Pourquoi pensez-vous que “la femme est l’avenir du foot” ?


La Fédération française de football, dont la vice-présidente et la secrétaire générale sont des femmes, travaille beaucoup sur la médiatisation et le développement du foot féminin. C’est parce que cette instance est sensible à cette question que l’on arrive à gagner en visibilité et en professionnalisation. Par ailleurs, il faut noter que le milieu du foot féminin n’est pas pollué par des scandales financiers comme c’est le cas chez les hommes. Aussi, pendant les matchs féminins, on ne voit ni simagrées, ni coups bas. Les femmes jouent à la loyale et font moins la comédie quand elles se blessent. La philosophie du sport et notamment la considération pour l’équipe adverse sont plus préservées dans le foot féminin.


 


Le milieu a-t-il été touché par la vague de dénonciation des violences sexuelles à l’égard des femmes ?

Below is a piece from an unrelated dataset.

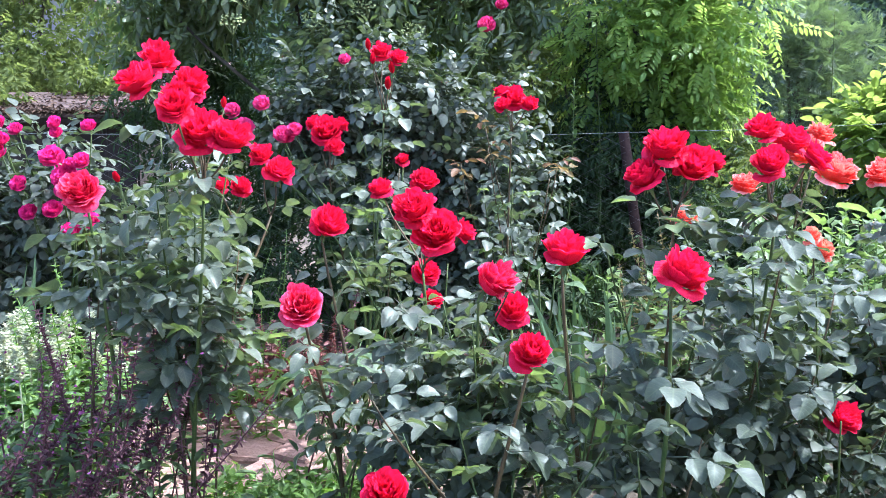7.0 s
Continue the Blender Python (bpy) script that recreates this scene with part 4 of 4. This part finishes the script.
def spike_data(rng, height, radius, whorls, petal, low=0.45):
    parts = []
    for w in range(whorls):
        z = height * (low + (1 - low) * (w + rng.uniform(-0.4, 0.4)) / whorls)
        k = 1 - 0.55 * w / whorls
        for i in range(4):
            m = Matrix.Translation((0, 0, z)) @ pose(0, 0, rng.uniform(-0.006, 0.006), 35 + rng.uniform(-35, 30), 0, i * 90 + w * 37 + rng.uniform(-30, 30))
            parts.append(blade_data(petal * k, petal * 0.55 * k, 2, 0.4, 0.3, radius * 0.3, m=m))
    return merged(parts)


def salvia(place, stems, height, spike_mat, leaf_mat, label, seed, lean=(0, 0), spread=0.2, petal=0.018, flowers=None, group="salvias", low=0.45, leafy=22, even=0.0):
    rng = random.Random(seed)
    plant_ = tagged(holder("salvia", place), label, "salvia", group)
    base = Vector(place)
    kinds = [mesh_of("flower_spike", *merged([spike_data(rng, height, 0.006, 19, petal, low), tube_data([(0, 0, height * q) for q in (0, 0.4, 0.8, 1.0)], [0.003, 0.0025, 0.002, 0.001], 5)]), spike_mat) for _ in range(3)]
    for i in range(stems):
        p = base + Vector((rng.gauss(0, spread * 0.5), rng.gauss(0, spread * 0.4), -0.01))
        m = Matrix.Translation(p) @ pose(0, 0, 0, lean[1] + rng.gauss(0, 9 - 15 * even), lean[0] + rng.gauss(0, 10 - 15 * even), rng.uniform(0, 360) if lean == (0, 0) else rng.uniform(-20, 20)) @ Matrix.Scale(rng.uniform(0.7 + even, 1.1), 4)
        ob = put("flower_spike", rng.choice(kinds), plant_, m)
    nr = np.random.default_rng(seed)
    n = stems * leafy
    pts = np.array(base) + nr.normal(size=(n, 3)) * [spread * 0.55, spread * 0.45, 0] + np.stack([np.zeros(n), np.zeros(n), nr.random(n) * height * (0.5 if leafy < 40 else 0.72) + 0.02], axis=1)
    fwd = nr.normal(size=(n, 3)) * [1, 1, 0.4] + [0, 0, 0.3]
    put("foliage", cloud("foliage", [blade_data(0.06, 0.022, 3, 0.3, 0.35)], pts, axes_for(fwd, nr.normal(size=(n, 3)) * 0.3 + [0, 0, 1]), nr.uniform(0.6, 1.2, n), leaf_mat, nr), plant_, kind="stuff")
    if flowers:
        k = stems * 4
        pts = np.array(base) + nr.normal(size=(k, 3)) * [spread * 0.5, spread * 0.4, 0] + np.stack([np.full(k, math.sin(radians(lean[0])) * height * 0.6), np.zeros(k), height * (0.45 + 0.5 * nr.random(k))], axis=1)
        put("blossom", cloud("blossom", [blade_data(0.010, 0.008, 2, 0.5, 0.3)], pts, axes_for(nr.normal(size=(k, 3)), nr.normal(size=(k, 3))), nr.uniform(0.7, 1.4, k), flowers, nr), plant_, kind="stuff")
    return plant_


salvia((-1.03, 2.2, 0), 26, 0.72, SALVIA_STEM, SALVIA_LEAF, "purple salvia with dark flower spikes", 61, lean=(8, 0), spread=0.34, petal=0.024, flowers=SALVIA_BLOOM)
salvia((-1.32, 1.98, 0), 22, 0.68, SALVIA_STEM, SALVIA_LEAF, "purple salvia with dark leaning flower spikes", 62, lean=(38, 0), spread=0.3, petal=0.024, flowers=SALVIA_BLOOM)
salvia((-1.62, 2.75, 0), 75, 0.53, WHITE_BLOOM, PALE_LEAF, "white salvia with pale flower spikes", 63, spread=0.42, petal=0.03, low=0.8, leafy=60, even=0.26)
salvia((-0.3, 2.62, 0), 8, 0.4, WHITE_BLOOM, LILY_LEAF, "small white-flowered spikes among the roses", 64, spread=0.2, petal=0.014)
salvia((-1.1, 3.45, 0), 30, 0.42, COLEUS_LEAF, COLEUS_LEAF, "reddish-bronze bushy plant by the path", 65, spread=0.35, petal=0.028, group="bronze plants")
salvia((-0.75, 3.6, 0), 22, 0.4, COLEUS_LEAF, COLEUS_LEAF, "reddish-bronze bushy plant by the path", 66, spread=0.3, petal=0.028, group="bronze plants")


def lily_patch(place, stems, height, label, seed, spread, near=13):
    """Upright stems with narrow pointed leaves all the way up; those at the front with leaves of their own, the rest joined."""
    rng = random.Random(seed)
    patch = tagged(holder("phlox_clump", place), label, "perennial", "leafy perennials")
    blades = [mesh_of("leaf", *blade_data(0.105 * (1.0 - 0.1 * q), 0.032, 4, 0.3, 0.35, blunt=0.38), LILY_LEAF) for q in range(5)]
    stalk = tube_data([(0, 0, height * t) for t in (0, 0.5, 1.0)], [0.004, 0.003, 0.002], 5)
    stalk_mesh = mesh_of("stem", *stalk, LILY_LEAF)

    def leaf_poses():
        for j in range(22):
            yield min(4, j // 5), Matrix.Translation((0, 0, height * (0.15 + 0.87 * j / 22))) @ pose(0, 0, 0, 25 + 25 * j / 26 + rng.uniform(-15, 15), 0, j * 137.5 + rng.uniform(-20, 20))
    feet = sorted((rng.uniform(-1, 1) * spread[1], rng.uniform(-1, 1) * spread[0]) for _ in range(stems))
    rest = []
    for i, (dy, dx) in enumerate(feet):
        m = Matrix.Translation(Vector(place) + Vector((dx, dy, -0.01))) @ pose(0, 0, 0, rng.gauss(0, 6), rng.gauss(0, 6), rng.uniform(0, 360)) @ Matrix.Scale(rng.uniform(0.8, 1.08), 4)
        if i < near:
            stem = put("stem", stalk_mesh, patch, m)
            for q, lm in leaf_poses():
                ob = new("leaf", blades[q])
                ob.parent, ob.matrix_basis = stem, lm
        else:
            rest.append(([m @ Vector(v) for v in stalk[0]], stalk[1]))
            for q, lm in leaf_poses():
                v, f = blade_data(0.105 * (1.0 - 0.1 * q), 0.032, 4, 0.3, 0.35, blunt=0.38)
                rest.append(([m @ lm @ p for p in v], f))
    if rest:
        put("foliage", mesh_of("foliage", *merged(rest), LILY_LEAF), patch, kind="stuff")
    return patch


lily_patch((1.6, 3.7, 0), 46, 0.86, "leafy green perennials with narrow pointed leaves", 71, (0.42, 0.3))
lily_patch((2.3, 3.9, 0), 34, 0.8, "leafy green perennials with narrow pointed leaves", 72, (0.35, 0.3))
lily_patch((0.95, 3.6, 0), 14, 0.6, "leafy green perennials with narrow pointed leaves", 73, (0.3, 0.25))


def juniper(place, label, seed):
    bush = tagged(holder("juniper", place), label, "juniper")
    rng = np.random.default_rng(seed)
    n = 7400
    a = rng.random(n) * 2 * math.pi
    r = np.sqrt(rng.random(n))
    x, y = r * np.cos(a) * 0.78, r * np.sin(a) * 0.68
    z = 0.46 * (1 - r ** 2 * 0.75) * (0.75 + 0.3 * rng.random(n))
    pts = np.stack([x, y, z], axis=1) + np.array(place)
    fwd = np.stack([x * 1.2 - 0.5, y * 1.0 - 0.2, 0.55 + 0 * x], axis=1) + rng.normal(size=(n, 3)) * 0.28
    twig = merged([blade_data(0.028, 0.0022, 2, 0.3, 0.1, m=pose(0, 0.013 * j, 0, 10 * (j % 2), 0, s * 17)) for j in range(3) for s in (-1, 1)] + [blade_data(0.07, 0.003, 2, 0.3, 0.1)])
    put("foliage", cloud("foliage", [twig], pts, axes_for(fwd, rng.normal(size=(n, 3)) + [0, 0, 1]), rng.uniform(0.8, 1.5, n), JUNIPER_LEAF, rng), bush, kind="stuff")
    for i in range(7):
        w = i * 0.9
        put("branch", mesh_of("branch", *tube_data(bend(place, Vector(place) + Vector((0.45 * math.cos(w), 0.36 * math.sin(w), 0.28)), 0.3, 6), [0.012, 0.011, 0.01, 0.008, 0.006, 0.004, 0.003], 6), BARK), bush)
    return bush


juniper((2.2, 2.6, 0), "soft green spreading juniper", 81)


def weeds():
    """Clover, grass and small weeds on the ground between the bushes."""
    rng = np.random.default_rng(91)
    n = 12500
    pts = np.stack([rng.uniform(-2.4, 2.8, n), rng.uniform(1.1, 4.4, n), rng.random(n) ** 1.5 * 0.09 + 0.012], axis=1)
    lump = np.array([noise.noise((p[0] * 2.2, p[1] * 2.2, 5)) for p in pts])
    on_path = (np.abs(pts[:, 0] + 0.85) < 0.55) & (np.abs(pts[:, 1] - 2.98) < 0.42)
    keep = (lump > -0.12) & (~on_path | (rng.random(n) < 0.16))
    pts = pts[keep]
    edge = np.stack([rng.uniform(-0.8, -0.25, 1500), rng.uniform(2.2, 2.54, 1500), rng.random(1500) ** 1.3 * 0.12 + 0.012], axis=1)
    pts = np.concatenate([pts, edge])
    n = len(pts)
    fwd = rng.normal(size=(n, 3)) * [1, 1, 0.4] + [0, 0, 0.5]
    clover = merged([blade_data(0.022, 0.02, 3, 0.2, 0.2, m=pose(0, 0, 0, 0, 0, a)) for a in (0, 120, 240)])
    grass = blade_data(0.11, 0.005, 4, 0.3, 0.4, blunt=0.3)
    oval = blade_data(0.045, 0.02, 4, 0.25, 0.3)
    ob = put("weeds", cloud("weeds", [clover, oval, grass], pts, axes_for(fwd, rng.normal(size=(n, 3)) * 0.3 + [0, 0, 1]), rng.uniform(0.7, 1.3, n), WEED_LEAF, rng), None)
    tagged(ob, "low green clover, grass and weeds", "weeds", kind="stuff")


weeds()


def flower_head(rng):
    """A flat elder flower head of many tiny florets."""
    parts = []
    for i in range(60):
        r, w = 0.075 * math.sqrt(rng.random()), rng.uniform(0, 6.28)
        m = pose(r * math.cos(w), r * math.sin(w), 0.02 - 2.2 * r * r + rng.uniform(-0.008, 0.008), rng.uniform(-40, 40), rng.uniform(-40, 40), rng.uniform(0, 360))
        parts.append(blade_data(0.016, 0.014, 2, 0.2, 0.1, m=m))
    parts += [tube_data([(0, 0, -0.1), (0.05 * math.cos(i * 1.05), 0.05 * math.sin(i * 1.05), 0)], [0.002, 0.001], 4) for i in range(6)]
    return merged(parts)


UMBEL = plant("elder_flower", (0.22, 0.26, 0.09), (0.36, 0.38, 0.17), 0.6, 0.3, (0.4, 0.45, 0.15), 0.2, island=True)
HEADS = [mesh_of("flower_head", *flower_head(random.Random(i)), UMBEL) for i in range(3)]
hr = random.Random(8)
for x, y, z in ((-1.31, 5.2, 2.0), (-1.36, 5.12, 1.85), (-0.58, 5.2, 1.94), (-1.02, 5.2, 2.09), (-0.28, 5.25, 1.8), (-0.88, 5.15, 1.86), (-1.58, 5.25, 2.03), (0.05, 5.4, 2.05)):
    put("flower_head", HEADS[hr.randrange(3)], elder, Matrix.Translation((x, y + 0.05, z)) @ pose(0, 0, 0, 50 + hr.uniform(-15, 15), hr.uniform(-20, 20), hr.uniform(-20, 20)), "flat pale green flower head")


TALL_WEED_LEAF = plant("tall_weed_leaf", (0.035, 0.055, 0.024), (0.07, 0.1, 0.045), 0.5, 0.4, (0.24, 0.38, 0.08), 0.22, scale=40)


def tall_weed(place, height, seed, label):
    """A tall thin stem with narrow leaves all the way up."""
    rng = random.Random(seed)
    weed = tagged(holder("tall_weed", place), label, "weed", "tall weeds at the fence")
    base = Vector(place)
    pts = bend(base, base + Vector((rng.uniform(-0.06, 0.06), 0, height)), 0.5, 10, Vector((rng.uniform(-0.05, 0.05), 0, 0)))
    put("stem", mesh_of("stem", *tube_data(pts, [0.006 - 0.0045 * i / 11 for i in range(11)], 6), CANE), weed)
    blade = mesh_of("leaf", *blade_data(0.085, 0.012, 4, 0.25, 0.35, blunt=0.36), TALL_WEED_LEAF)
    for i in range(70):
        t = 0.15 + 0.85 * i / 70
        p = pts[min(9, int(t * 10))].lerp(pts[min(10, int(t * 10) + 1)], t * 10 % 1)
        put("leaf", blade, weed, Matrix.Translation(p) @ pose(0, 0, 0, 20 + rng.uniform(-15, 35), 0, i * 137.5) @ Matrix.Scale(rng.uniform(0.8, 1.3) * (1.15 - 0.5 * t), 4))
    return weed


tall_weed((0.87, 5.2, 0), 1.85, 1, "tall thin weed with narrow leaves by the fence")
tall_weed((0.6, 4.85, 0), 1.5, 2, "tall thin weed with narrow leaves by the fence")
tall_weed((2.75, 6.3, 0), 2.2, 3, "tall thin weed with narrow leaves beyond the fence")


def broad_plant(place, count, size, height, seed, label):
    """A clump of large soft leaves on upright stalks."""
    rng = random.Random(seed)
    clump = tagged(holder("broad_leaf_plant", place), label, "perennial", "broad-leaved plants")
    base = Vector(place)
    for i in range(count):
        w = i * 2.4 + rng.uniform(-0.4, 0.4)
        tip = base + Vector((0.1 * math.cos(w), 0.1 * math.sin(w), height * rng.uniform(0.55, 1.0)))
        put("stalk", mesh_of("stalk", *tube_data(bend(base, tip, 0.6, 5), [0.004] * 6, 5), CANE), clump)
        m = Matrix.Translation(tip) @ pose(0, 0, 0, rng.uniform(-35, 25), rng.uniform(-20, 20), math.degrees(w) - 90)
        v, f, g = toothed_blade(size * rng.uniform(0.8, 1.2), size * 0.62, rng, m, 9, 0.4, 0.3, 0.2)
        put("leaf", mesh_of("leaf", v, f, BROAD_LEAF, grid=g), clump)
    return clump


BROAD_LEAF = plant("broad_leaf", (0.05, 0.085, 0.04), (0.085, 0.125, 0.06), 0.5, 0.35, (0.28, 0.42, 0.1), 0.18, scale=40, relief=0.4, veins=0.3)
broad_plant((-0.42, 2.72, 0), 10, 0.17, 0.52, 1, "clump of large dark green leaves behind the roses")
broad_plant((0.33, 3.2, 0), 7, 0.085, 0.66, 2, "clump of soft green crinkled leaves behind the roses")
broad_plant((-0.15, 2.75, 0), 8, 0.15, 0.5, 3, "clump of large dark green leaves behind the roses")
salvia((-0.82, 3.12, 0), 8, 0.86, WEED_LEAF, WEED_LEAF, "upright yellow-green herb with fine leaves", 67, spread=0.16, petal=0.02, low=0.3, group="herbs")
salvia((-1.35, 2.75, 0), 10, 0.72, WEED_LEAF, WEED_LEAF, "upright yellow-green herb with fine leaves", 68, spread=0.2, petal=0.034, low=0.3, group="herbs")
salvia((0.86, 3.65, 0), 5, 0.86, WITHER_LEAF, WITHER_LEAF, "brownish herb with withered leaves near the fence", 69, spread=0.14, petal=0.034, low=0.3, group="herbs", leafy=30)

Il y a une vraie omerta dans le sport. Aucune sportive n’a “balancé” qui que ce soit. Tant qu’une joueuse est en activité, elle ne peut rien dénoncer ni une violence, ni une inégalité sinon c’est la mise au ban. Celles qui oseraient le faire seraient considérées comme des ingrates qui crachent dans la soupe. 



L’OL, UN CLUB PIONNIER


C’est Jean-Michel Aulas, le président de l’Olympique Lyonnais, qui, le premier, a cru dans le football féminin. Il a notamment pris l’initiative d’accorder un salaire décent à toutes les joueuses et d’acheter des “stars” à l’étranger comme Alex Morgan qui touchait alors 30 000 euros par mois. La section féminine de l’OL est l’une des meilleures équipes d’Europe et compte nombre de joueuses d’origine maghrébine à l’instar de Sarah Bouhaddi, Kenza Dali, Amel Majri, Kheira Hamraoui ou la toute jeune Selma Bacha (17 ans). Le salaire moyen des joueuses de l’OL se situe autour de 5 000 euros.


Football féminin, la Femme est l’avenir du foot, Audrey Keysers et Maguy Nestoret Ontanon, éd. Le bord de l’eau, 2012. 140 p., 12 €.